When you put them together, it is not so much a match made in Heaven as an Earth-shattering fusion of all that is holy in the world.
The first sip of a really good Christmas ale conjures up images of a glowing fire warming your house as snowflakes gently blanket the trees outside. Each lingering taste warms the soul with thoughts of friends and family laughing as they gather round the table for a feast.
The Christmas-themed category has exploded in recent years and making sense of it can be difficult as there is no rulebook: a Christmas beer can be anything from a spiced brown ale to an IPA.
The majority are dark, thick behemoths full of the comforting aromas that go hand-in-hand with the season of goodwill: nutmeg, cinnamon, cloves, caramel, ginger, vanilla, citrus. But it is a rich realm for experimentation: most strengths, hops and malts are now covered.

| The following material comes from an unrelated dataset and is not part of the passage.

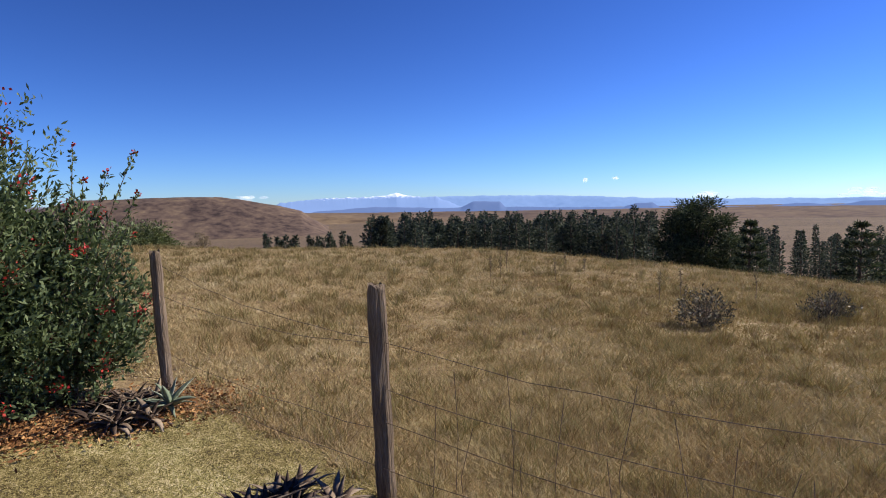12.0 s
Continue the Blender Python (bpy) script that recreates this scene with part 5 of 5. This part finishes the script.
# ---- hills and far ranges ----
def ridge(name, dist, sky_line, mat, label, seed, deep, base, jag=0.0006, n=260, relief=0.05, gully=0.45):
    """A range along an arc round the place; sky_line: bearings in degrees with the slope from the eye up to the crest."""
    V, F = [], []
    rows = [(0.0, 0.0), (0.3, 0.3), (0.55, 0.55), (0.8, 0.86), (1.0, 1.0), (1.7, 0.85), (2.6, 0.0)]
    bearings, slopes = [p[0] for p in sky_line], [p[1] for p in sky_line]
    a0, a1 = bearings[0], bearings[-1]
    for i in range(n + 1):
        t = i / n
        deg = a0 + (a1 - a0) * t
        a = radians(deg)
        q = noise.fractal(Vector((deg * 0.9, seed * 7.3, 0)), 0.8, 2.1, 5)
        even = 1.3 + float(np.interp(deg, bearings, slopes)) * (dist + deep)
        crest = even + jag * q * (dist + deep)
        for k, (u, v) in enumerate(rows):
            j = noise.noise(Vector((deg * gully, u * 2.2, seed)))
            d = dist + deep * (u + (0.10 * j if 0 < k < 4 else 0))
            w = v + (relief * j if 0 < k < 4 else 0)
            V.append((6 + d * math.cos(a), -6 + d * math.sin(a), base + ((crest if k > 3 else even) - base) * w))
    m = len(rows)
    for i in range(n):
        for k in range(m - 1):
            F.append((i * m + k, (i + 1) * m + k, (i + 1) * m + k + 1, i * m + k + 1))
    return tagged(mesh_object(name, V, F, mat, smooth=True), label, "hills", kind="structure")


ridge("backdrop_hill", 480, [(8.5, -0.045), (11, -0.0118), (13, -0.003), (16.6, 0.0089), (18, 0.0125), (21, 0.0139), (25, 0.0122), (29.5, 0.0109), (31, 0.004), (32.2, -0.003), (34, -0.02), (37, -0.045)], M_WRACK, "broad brown flat-topped hill across the valley", 1, 110, -26, relief=0.13, gully=0.8)
ridge("backdrop_plain", 820, [(-70, -0.03), (-38, -0.0195), (-30, -0.0195), (-20, -0.0205), (-8, -0.0205), (5, -0.0185), (12, -0.015), (20, -0.022), (40, -0.03)], M_TAN, "long brown grassland rise across the plain", 2, 300, -36)
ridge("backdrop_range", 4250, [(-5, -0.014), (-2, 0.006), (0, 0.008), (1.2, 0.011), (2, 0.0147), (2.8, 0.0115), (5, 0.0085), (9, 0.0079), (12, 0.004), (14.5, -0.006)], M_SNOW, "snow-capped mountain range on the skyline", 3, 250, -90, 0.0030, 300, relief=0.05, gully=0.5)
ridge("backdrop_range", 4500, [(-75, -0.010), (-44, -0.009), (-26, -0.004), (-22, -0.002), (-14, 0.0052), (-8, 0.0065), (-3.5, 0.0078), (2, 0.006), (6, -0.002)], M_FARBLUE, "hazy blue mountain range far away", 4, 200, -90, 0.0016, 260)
ridge("backdrop_range", 3300, [(-52, -0.016), (-44, -0.014), (-39.5, -0.0105), (-38, -0.0115), (-36, -0.017), (-34.2, -0.0135), (-33.4, -0.014), (-31.5, -0.018), (-26, -0.017), (-22.6, -0.0165), (-22.0, -0.0095), (-20.6, -0.0097), (-19.5, -0.016), (-12, -0.014), (-8.5, -0.012), (-8, -0.003), (-5.4, -0.002), (-4.2, -0.012), (0, -0.011), (4, -0.008), (10, -0.014)], M_NEARBLUE, "nearer flat-topped hills tinted by painted blue haze", 5, 150, -85, 0.0008, 420)
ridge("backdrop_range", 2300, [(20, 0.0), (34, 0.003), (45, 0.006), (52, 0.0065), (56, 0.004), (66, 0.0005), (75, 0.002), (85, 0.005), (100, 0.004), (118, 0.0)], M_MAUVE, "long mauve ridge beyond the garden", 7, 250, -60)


def cloud(bearing, slope, wide, tall, seed):
    """A small fair-weather cloud, far off: a heap of puffs."""
    rr = random.Random(seed)
    d = 4700
    bm = bmesh.new()
    for _ in range(9):
        m = Matrix.Translation((0, rr.gauss(0, wide * 0.26), rr.gauss(0, tall * 0.22))) @ Matrix.Diagonal((wide * 0.1, wide * rr.uniform(0.1, 0.25), tall * rr.uniform(0.15, 0.4), 1))
        bmesh.ops.create_icosphere(bm, subdivisions=2, radius=1.0, matrix=m)
    for f in bm.faces:
        f.smooth = True
    me = bpy.data.meshes.new("backdrop_cloud")
    bm.to_mesh(me)
    bm.free()
    me.materials.append(M_CLOUD)
    ob = new("backdrop_cloud", me)
    a = radians(bearing)
    ob.matrix_basis = Matrix.Translation((6 + d * math.cos(a), -6 + d * math.sin(a), 1.3 + d * slope)) @ Matrix.Rotation(a, 4, "Z")
    return tagged(ob, "small white fair-weather cloud low over hills", "cloud", kind="structure")


for i, (bearing, slope, wide, tall) in enumerate([(-16.0, 0.030, 44, 48), (-18.7, 0.031, 60, 26), (-26.6, 0.002, 160, 45), (-38.5, -0.001, 260, 60), (16.0, 0.011, 190, 34), (86.7, 0.056, 150, 22)]):
    cloud(bearing, slope, wide, tall, 900 + i)


# ---- grass ----
def blades(name, pts, h, w, lean, mat, rng, label, category):
    n = len(pts)
    a = rng.uniform(0, 6.283, n)
    side = np.stack([np.cos(a), np.sin(a), np.zeros(n)], 1) * (w / 2)[:, None]
    tip = np.stack([rng.normal(0, 1, n) * lean, rng.normal(0, 1, n) * lean, np.ones(n)], 1) * h[:, None]
    V = np.empty((n, 3, 3))
    V[:, 0], V[:, 1], V[:, 2] = pts - side, pts + side, pts + tip
    return tagged(soup_object(name, V.reshape(-1, 3), 3, mat), label, category, kind="stuff")


rng = np.random.default_rng(9)


WALKED = [(0, 0), (-0.6, -1.2), (-0.9, -2.4), (0.3, -3.4), (1.8, -4.8), (3.7, -6.3), (6.6, -6.9)]


def land(X, Y):
    return np.array([g(x, y) for x, y in zip(X, Y)])


def lawn_grass(count):
    """Points over the lawn, densest beside the line walked and thinning out with distance."""
    X, Y = rng.uniform(-14, 10, count * 14), rng.uniform(-10, 22, count * 14)
    near = np.min([np.hypot(X - a, Y - b) for a, b in WALKED], axis=0)
    keep = inside_many(X, Y, LAWN) & (rng.random(len(X)) < np.clip(1.15 - near / 13, 0.05, 1)) & (near > 0.5)
    tx, ty = 5.62, 1.82
    keep &= ~((np.abs((X - tx) * U.x + (Y - ty) * U.y) < 0.96) & (np.abs((X - tx) * -U.y + (Y - ty) * U.x + 0.16) < 1.03))
    X, Y = X[keep][:count], Y[keep][:count]
    return np.stack([X, Y, land(X, Y) + 0.006], 1)


P = lawn_grass(620000)
n = len(P)
tuft = np.clip(0.5 + 0.55 * np.sin(P[:, 0] * 41 + 3 * np.sin(P[:, 1] * 17)) * np.sin(P[:, 1] * 37 + 3 * np.sin(P[:, 0] * 13)) + rng.normal(0, 0.18, n), 0.1, 1.1)
blades("lawn_grass", P, 0.007 + 0.026 * tuft * rng.uniform(0.5, 1.1, n), rng.uniform(0.004, 0.009, n), 0.7, M_BLADE, rng, "short mown grass, part green and part straw", "grass")


def in_field(X, Y):
    out = np.where(Y < -4.56, X - Y > 13.85, X > 10.1 + (Y + 4.56) * 0.28)
    return out & ~inside_many(X, Y, LAWN) & ~inside_many(X, Y, BED_A) & ~inside_many(X, Y, BED_B)


def veld_grass(count, per, reach, power, size, spread):
    r = 1.0 + reach * rng.random(count) ** power
    a = rng.uniform(-1.35, 1.45, count)
    X, Y = 6.0 + r * np.cos(a), -7.2 + r * np.sin(a)
    keep = in_field(X, Y)
    X, Y, r = X[keep], Y[keep], r[keep]
    patch = np.array([0.5 + 0.5 * noise.noise((x * 0.28, y * 0.28, 2.0)) for x, y in zip(X, Y)])
    fine = np.array([0.5 + 0.5 * noise.noise((x * 1.1, y * 1.1, 5.0)) for x, y in zip(X, Y)])
    worn = patch * 0.6 + fine * 0.6
    keep = rng.random(len(X)) < np.clip(worn * 3.0 - 0.75, 0.35, 1)
    X, Y, r, worn = X[keep], Y[keep], r[keep], worn[keep]
    tall = size * (0.30 + 1.15 * np.clip(worn - 0.3, 0, 1) ** 1.2 + 0.2 * rng.random(len(X))) * np.minimum(1.2, 0.75 + r * 0.03)
    s = spread * (0.6 + 0.9 * rng.random(len(X))) * (1 + r * 0.04)
    X2 = np.repeat(X, per) + rng.normal(0, 1, len(X) * per) * np.repeat(s, per)
    Y2 = np.repeat(Y, per) + rng.normal(0, 1, len(X) * per) * np.repeat(s, per)
    H = np.repeat(tall, per) * rng.uniform(0.45, 1.25, len(X2))
    return np.stack([X2, Y2, land(X2, Y2) - 0.012], 1), H, np.repeat(r, per)


X, Y = rng.uniform(0, 9.5, 30000), rng.uniform(-16, -5, 30000)
clump = np.array([0.5 + 0.5 * noise.noise((x * 1.6, y * 1.6, 9.0)) for x, y in zip(X, Y)])
keep = in_field(X, Y) & (rng.random(len(X)) < np.clip(clump * 3 - 1.05, 0.08, 1))
tall = np.repeat(np.clip(clump[keep], 0.3, 1), 6)
X, Y = np.repeat(X[keep], 6), np.repeat(Y[keep], 6)
X, Y = X + rng.normal(0, 0.05, len(X)), Y + rng.normal(0, 0.05, len(Y))
blades("veld_grass", np.stack([X, Y, land(X, Y) - 0.012], 1), tall * rng.uniform(0.05, 0.18, len(X)), np.full(len(X), 0.007), 0.8, M_STRAW, rng, "shorter dry grass along the fence line", "grass")
X, Y = rng.uniform(-4, 34, 26000), rng.uniform(13, 48, 26000)
p, q = at_house(0, -1.4), at_house(40, -1.4)
keep = (X > 9.6) | (Y > 25.2 - (X - 3.1) * 1.15)
keep &= ((q.x - p.x) * (Y - p.y) - (q.y - p.y) * (X - p.x) < 0) & ~inside_many(X, Y, LAWN) & ~inside_many(X, Y, BED_A)
X, Y = np.repeat(X[keep], 6), np.repeat(Y[keep], 6)
X, Y = X + rng.normal(0, 0.14, len(X)), Y + rng.normal(0, 0.14, len(Y))
blades("veld_grass", np.stack([X, Y, land(X, Y) - 0.02], 1), rng.uniform(0.03, 0.10, len(X)), np.full(len(X), 0.035), 0.7, M_TUSSOCK, rng, "dry straw grass beyond the garden gate", "grass")
P, H, dist = veld_grass(200000, 5, 42, 1.55, 0.088, 0.045)
blades("veld_grass", P, H, 0.005 + 0.0011 * dist, 0.95, M_STRAW, rng, "long dry straw-coloured veld grass in tufts", "grass")
P, H, dist = veld_grass(3200, 46, 34, 1.3, 0.24, 0.05)
blades("veld_tussocks", P, H, 0.0035 + 0.0009 * dist, 0.6, M_TUSSOCK, rng, "taller ochre and greenish grass tussocks in the veld", "grass")


def stalk(x, y, h, seed):
    rr = random.Random(seed)
    top = new("weed_stalk")
    top.location = gv(x, y)
    part("stem", tube_bm([(0, 0, -0.03), (rr.uniform(-0.03, 0.03), 0, h * 0.5), (rr.uniform(-0.08, 0.08), rr.uniform(-0.05, 0.05), h)], [0.008, 0.006, 0.004], 5), M_STEM, top)
    r2 = np.random.default_rng(seed)
    C = np.stack([r2.normal(0, 0.015, 60), r2.normal(0, 0.015, 60), r2.uniform(0.35, 1.0, 60) * h], 1)
    under(soup_object("seed_head", leaves(C, unit(r2.normal(size=(60, 3)) + np.array([0, 0, 0.8])), 0.06, 0.02, r2), 4, L_BROWN), top)["kind"] = "stuff"
    return tagged(top, "dry brown weed stalk standing in the veld", "weed", "weed stalks")


for i, (deg, d, h) in enumerate([(-6.5, 13.5, 0.55), (-8.3, 14.5, 0.75), (-7.6, 14, 0.5), (-13.5, 13, 0.6), (-14.5, 16, 0.6), (-16.5, 15, 0.5), (-26.5, 11.5, 0.6), (-24.5, 11, 0.55), (-33.2, 12.5, 0.75), (-27.5, 9, 0.5)]):
    a = radians(deg)
    stalk(6.6 + d * math.cos(a), -6.9 + d * math.sin(a), h, 700 + i)

for i, (x, y, h) in enumerate([(13.7, -10.95, 0.62), (14.8, -13.7, 0.55)]):
    shrub("veld_bush", x, y, h, 0.95, L_VELDBUSH, "dry brown-grey bush standing in the veld", seed=500 + i, base=0.0, twigs=90, per=16, size=(0.07, 0.02), stems=9, spikes=0.3, stem_mat=M_STEM, trunk_r=0.01, upright=0.9)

“Winter ales are all about flavour and satisfaction – they are generally full, sweet and comforting, suited to fireside contemplation,” says Stuart Howe, head brewer at Cornish brewery Sharp’s, which is set to warm the cockles of beer lovers with a festive beer this year.
Retailers say they are keen to cash in on Christmas ales and limited-edition beers because they believe innovation differentiates the ale category and keeps it exciting.
“Premium ales is a category that brings excitement and interest to the beer category and Christmas is a time when customers are happy to trade up and try something a little different, which is why limited-edition ales work well,” says Nicky Millington, ale and speciality beer buyer at Sainsbury’s.
“We give Christmas ales space on our Christmas gifting aisle and on the beer and cider aisle as we think these are an important addition to the category.”
Dozens of brewers across Britain agree that nothing brightens the long, cold nights better than a Christmas ale, and they are competing to add festive cheer to retailers’ shelves.
Weltons Brewery in Horsham, West Sussex, creates 12 Beers of Christmas each year, including the 4.6% Wenceslegless and the 7.5% Xmas Maximus.
Owner Ray Welton says: “Christmas beers are great because you use all the ingredients that go into a Christmas cake and it makes hairs stand up on the back of your neck when you drink it because it makes you think of Christmas images personal to you.”
The brewery sells a Santa’s Six-Pack in the off-trade featuring six bottled Christmas ales. “We sold loads of them last year and we expect to do so again,” says Welton.
Harveys has an 8.1% Christmas Ale that scooped Best Dark Barley Wine at the 2012 World Beer Awards and head brewer Miles Jenner says: “Christmas ale is steeped in history.
“Its origins in this country are monastic and the monasteries would have brewed beers for special occasions and feasts, so it was part of that Christmas tradition.
“My father first brewed our Christmas Ale in 1972. He described it as liquid Christmas pudding. Over the past 25 years, I have developed it somewhat but it remains true to its origins.”
Shepherd Neame’s 7% abv bottled Christmas Ale has a spicy signature of dates, vanilla, apricots and a hint of Armagnac. Innis & Gunn Winter Treacle Porter and Fuller’s 2012 Vintage Ale have been selling “fantastically well” at Sainsbury’s, according to Millington.
A highlight among the wonderful array of small-production seasonal brews is Bath Ales’ Festivity, brewed at 5% abv, blending rum, coffee and vanilla flavours.
Sulwath Brewers’ 4.5% abv Reinbeer and Woodforde’s Tinsel Toes, a 4.4% abv dark bitter, both make the most of the delightful aromatics of Christmas pudding.
Fans of nutmeg and cinnamon will be tantalised by Inveralmond Brewery’s 4.3% Santa’s Swallie, with its dark copper colour.
Wiltshire-based Box Steam Brewery has a limited-edition Christmas Blonde for fans of sweet citrus flavours and a Christmas Dark for those who appreciate spicy, full-bodied beers.
Even Spanish pilsener Estrella is getting in on the act. PLB is to sell the limited-edition Estrella Navidad over the festive period, featuring Santa on the bottle neck.
All tastes are catered for, and these ales stimulate consumer excitement in the category: the anticipation that comes when you pour a Christmas beer is arguably the closest an adult can get to the glee a child feels on Christmas Eve.
If new consumers are encouraged to experiment with Christmas beers, the excitement they elicit should ensure they continue drinking ale long after the Christmas trees are taken down and the snow has melted.